Research examples include analyzing the gut microbiome and studies of how galaxies are formed.
The Large Hadron Collider at CERN in Switzerland uploads terabytes of data to computers at the Holyoke center every week, Goodhue said.
Scientists are using data from the collider, the world’s largest particle accelerator, to study the origins of the universe.
At the center today, one of its operational concerns involves how to get 5 megawatts of electricity into the building in Holyoke’s historic Flats neighborhood and how to get rid of the heat that electricity generates as it passes through computers.
“All the energy that comes in has to get out,” Goodhue said.
That’s one of the main reasons the facility is in Holyoke. The city relies on clean hydropower from Holyoke Gas & Electric, a legacy of the Paper City’s industrial past.

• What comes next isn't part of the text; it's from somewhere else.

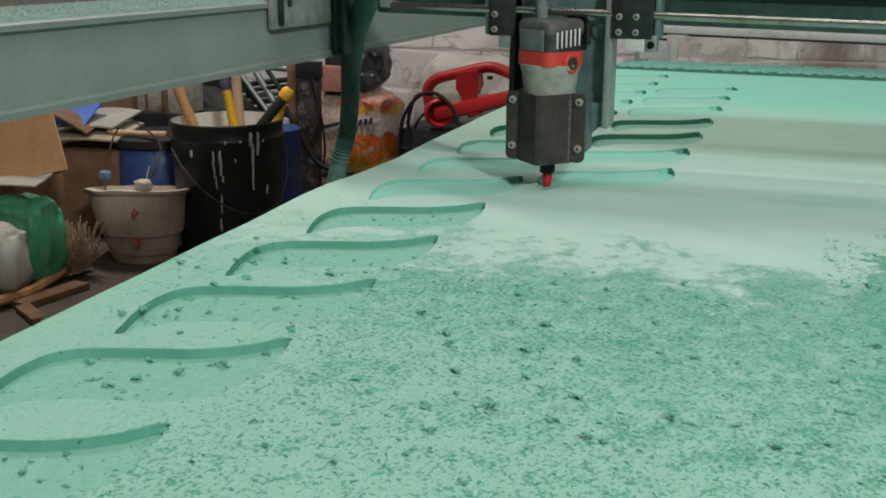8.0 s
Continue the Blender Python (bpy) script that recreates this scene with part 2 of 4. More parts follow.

HG&E operates a quarter-megawatt generator in a small brick building just off the computing center’s parking lot.
The center uses water from a system originally designed for the thirsty textile and paper mills that once stood on the city’s canal banks.
“When we were considering the sites, we asked if they had the capacity,” Goodhue said. “They said, ‘You’re a pipsqueak compared to a paper mill.’”
Goodhue cites Moore’s Law – the observation that computing power that can be crammed into a given space doubles every two years.
The acre-sized computer room on the center’s second floor is deafeningly loud with fans and pumps. Visitors – and there are few, with photos forbidden – are offered foam earplugs at the entrance.
Racks holding computers are arranged in big rectangles with a door leading to a small corridor through the inside. There is room for one or two people to work, no more.
Doors to the interior carry names and logos of the universities or research teams using a particular bank of computers.
The space is noticeably warmer than the cubicle-filled office just outside. Those workspaces offers floor-to-ceiling windows and sweeping views of the canal-side neighborhood and of construction for the rehab of the old Farr Alpaca Mill just across the upper level canal. The old mill will soon be 88 apartments.
Aaron Vega, Holyoke’s director of planning and economic development, said the center has been a good neighbor.
He said the center’s team welcomes visits by developers coming into the city. Those are people, Vega said, who “want to know about the center and they continue to be part of the story we use to attract continued development in the area.”
Goodhue said the center is highly automated, with only about a dozen employees on site. Hundreds more use the center, but mostly from their campuses and only come to the center occasionally to work on the equipment.
Activity will increase, he said, with the new developments.